Last, but not least, there’s the aforementioned Woodley. Up until a few days ago, Woodley and Hendricks were set to clash to determine who would be the next welterweight title challenger. Many believed that Hendricks should have gotten his trilogy fight with Lawler after their last meeting, but Hendricks took on Matt Brown instead and was victorious. The day of the UFC 192 weigh-ins, which took place last week, Hendricks was rushed to the hospital for weight-cutting health issues. Hendricks was subsequently pulled from the card. Soon after, it was announced that Woodley would be the next contender for the title. But not even hours after Dana White tweeted that “promise,” reports started to flood in about White having second thoughts. And rightfully so, to be honest. What if the title fight between Lawler and Condit goes to a draw like Edgar-Maynard did? What if the fight ends in controversial fashion or in a split decision that prompts a rematch? Is Woodley really going to wait that long? I don’t think so.
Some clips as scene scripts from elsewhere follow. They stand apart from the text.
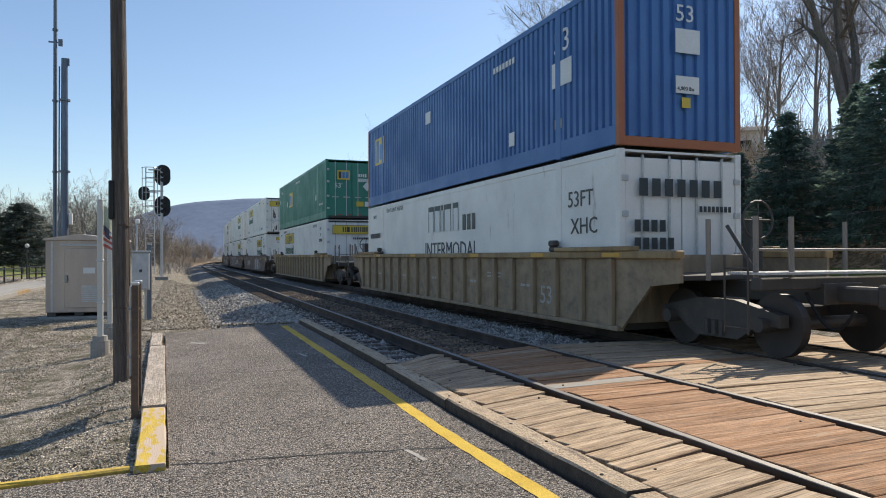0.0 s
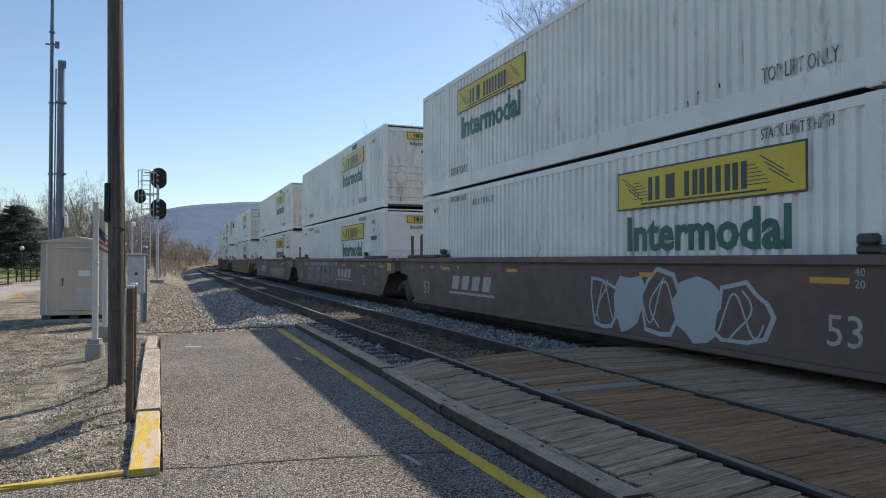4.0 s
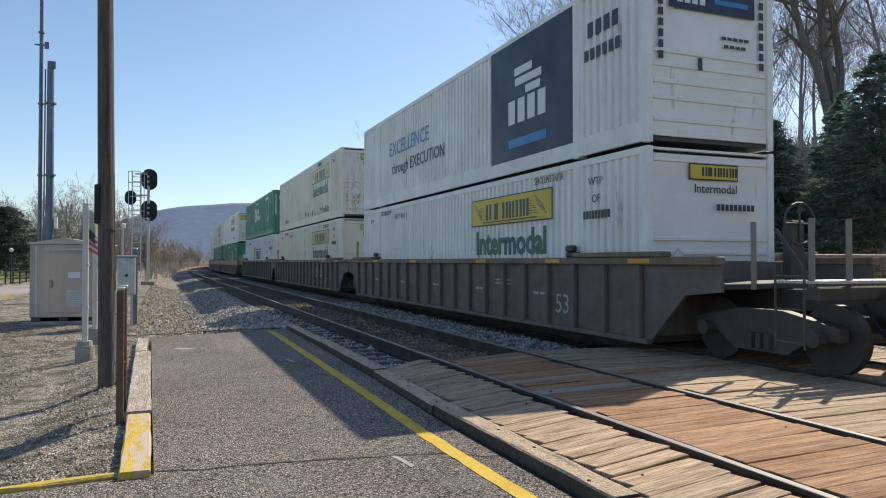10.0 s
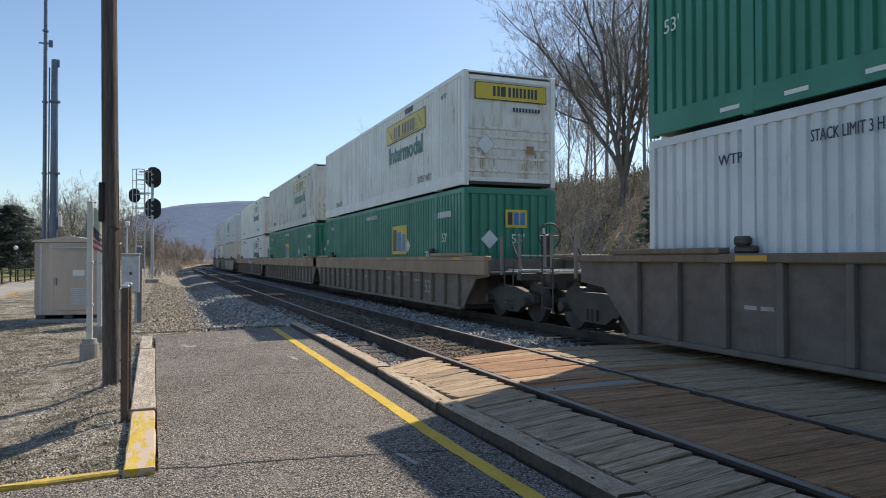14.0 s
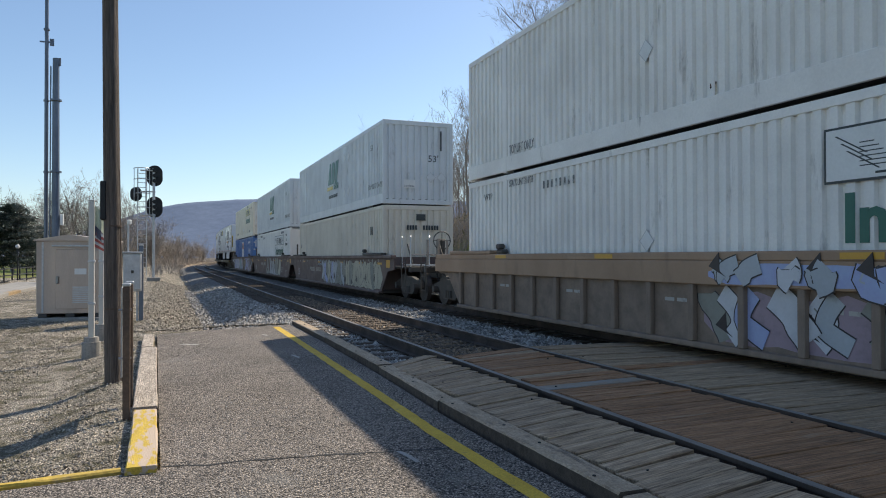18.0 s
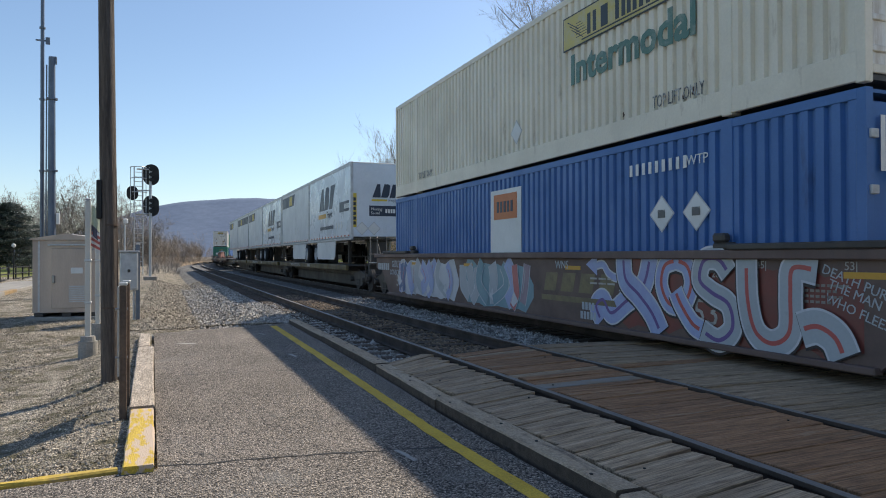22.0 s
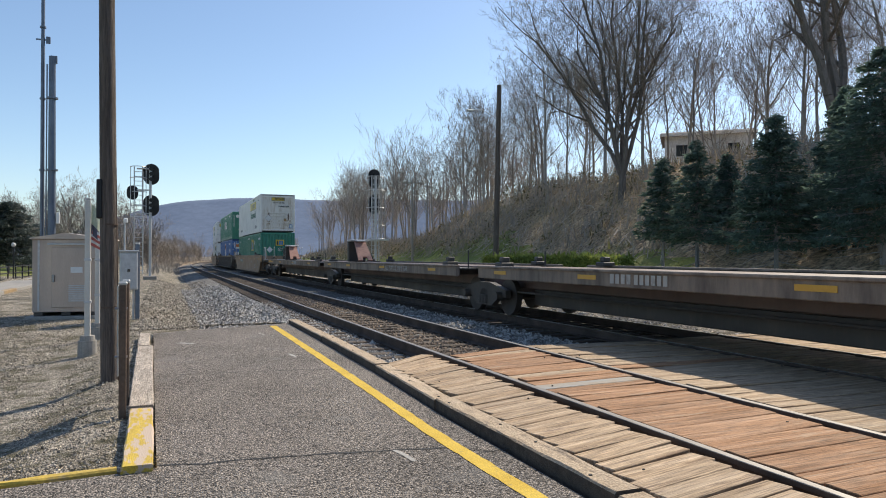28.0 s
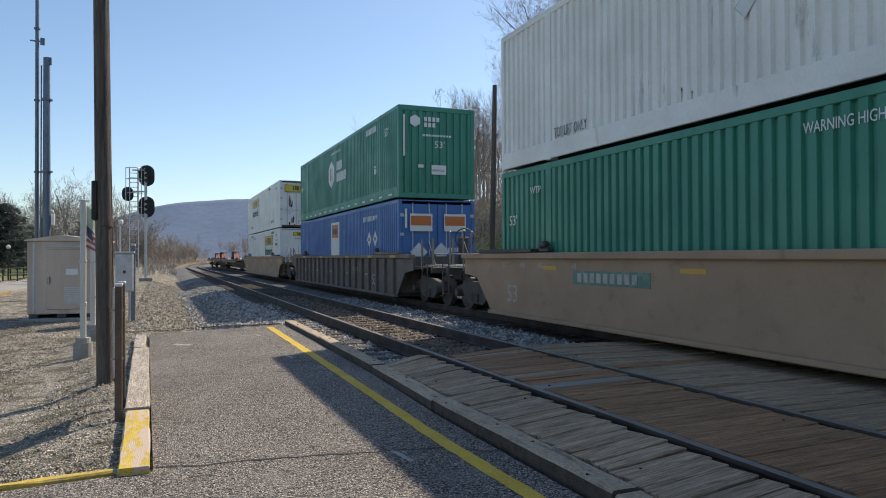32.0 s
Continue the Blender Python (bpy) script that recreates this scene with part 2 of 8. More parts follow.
mt["red deck wood"] = surface("red deck wood", (0.34, 0.18, 0.088), (0.26, 0.135, 0.065), rough=0.85, scale=1.6, stretch=(0.4, 8, 6), fine=9, fine_amt=0.45, crisp=0.14, bump=0.7,
                              bump_size=0.01, dirt=(0.36, 0.27, 0.18), dirt_scale=1.6, dirt_stretch=(0.8, 5, 2), dirt_lo=0.57, dirt_hi=0.7, rand=0.13)
mt["timber"] = surface("timber", (0.47, 0.365, 0.255), (0.37, 0.28, 0.19), rough=0.9, scale=1.5, stretch=(3, 1, 3), fine=30, fine_amt=0.35, cells=45, cell_amt=0.15, bump=0.7, bump_size=0.015,
                       dirt=(0.14, 0.11, 0.085), dirt_scale=4, dirt_stretch=(4, 0.6, 3), dirt_lo=0.55, dirt_hi=0.7, rand=0.12)
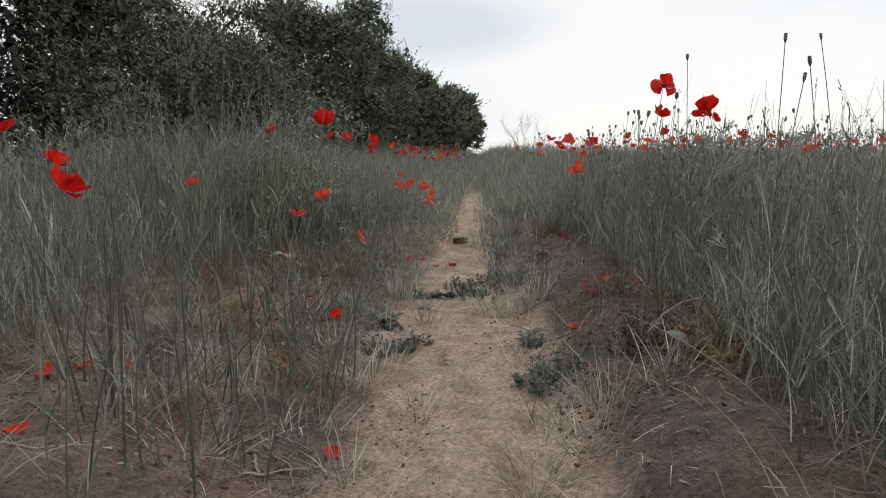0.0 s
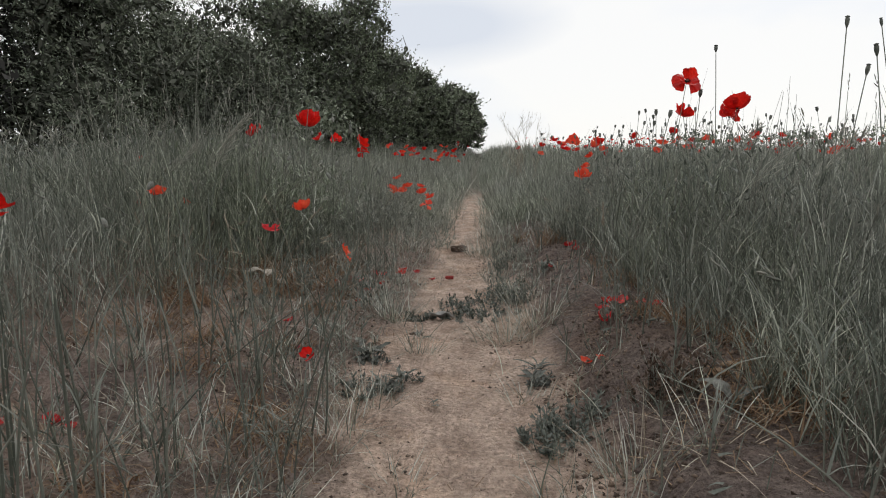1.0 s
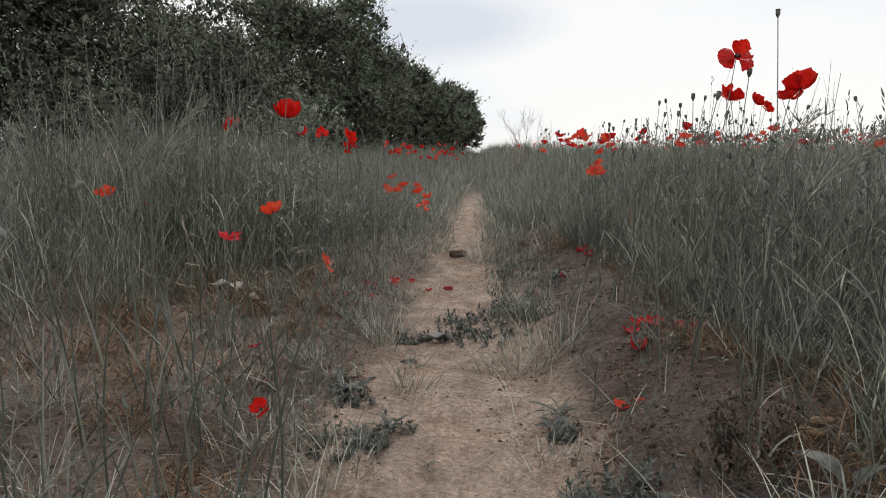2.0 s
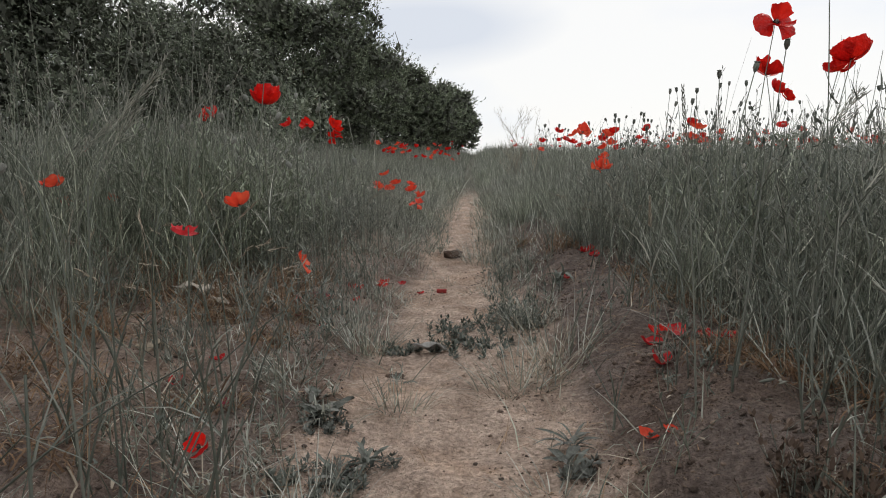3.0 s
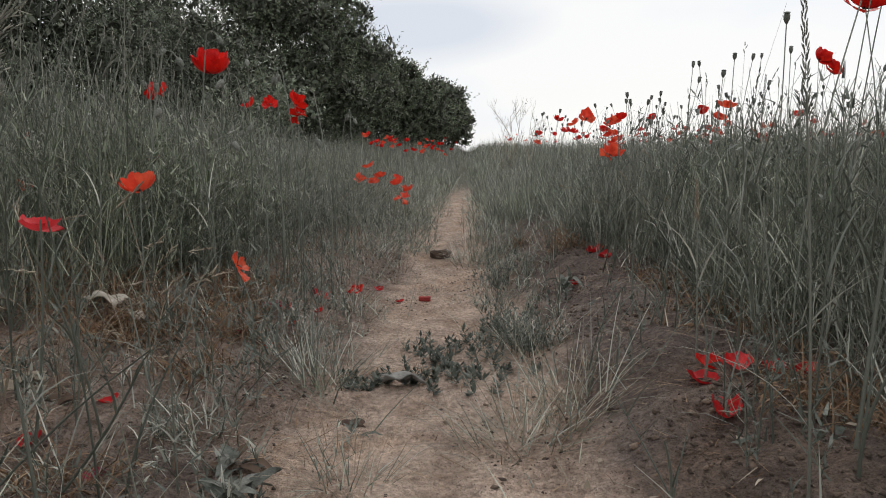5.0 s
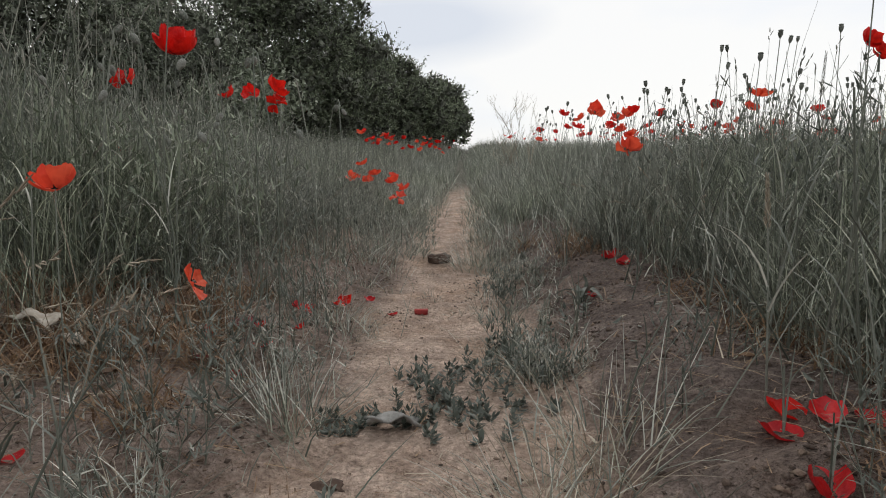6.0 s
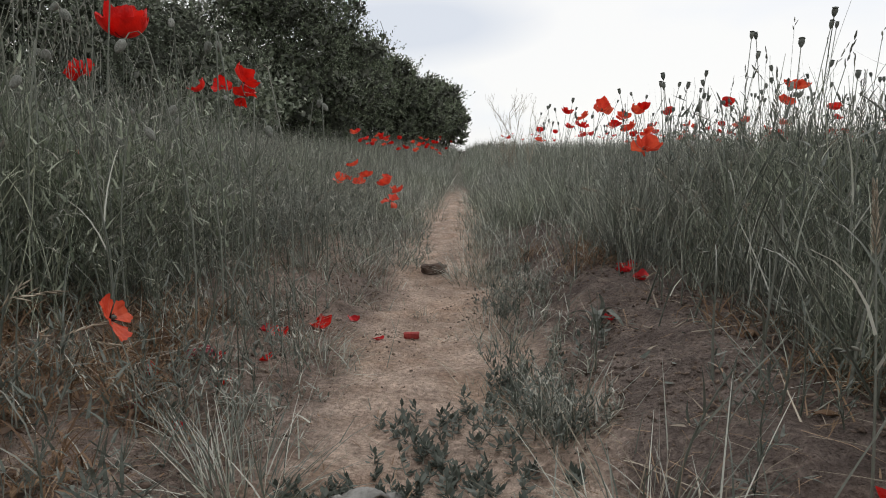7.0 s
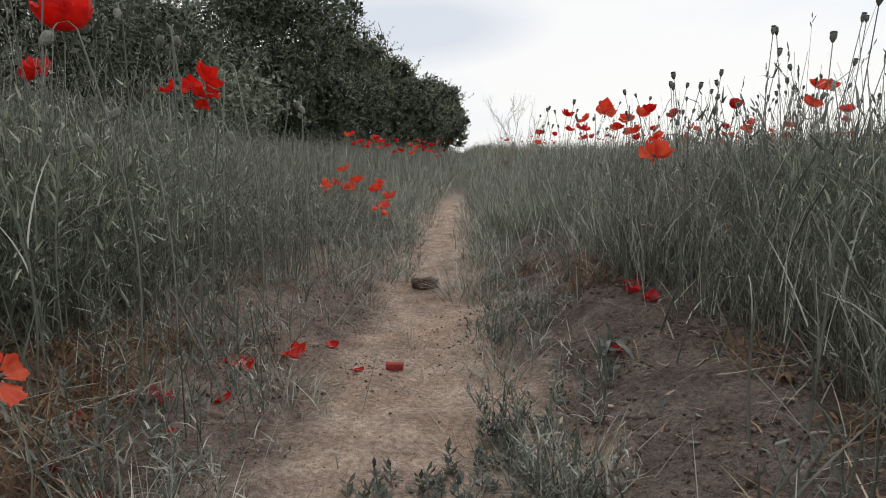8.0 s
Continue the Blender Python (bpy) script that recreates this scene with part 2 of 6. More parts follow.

Just because a title shot is “promised” or earned, it doesn’t mean that it’s a guarantee. When fighters talk about staying on the sidelines in order to protect that title shot, what if that shot never comes? Those fighters have just neglected their fans, their body and their bank account to wait. Sometimes a fighter must just take the risk, because nothing is life is guaranteed. Or promised.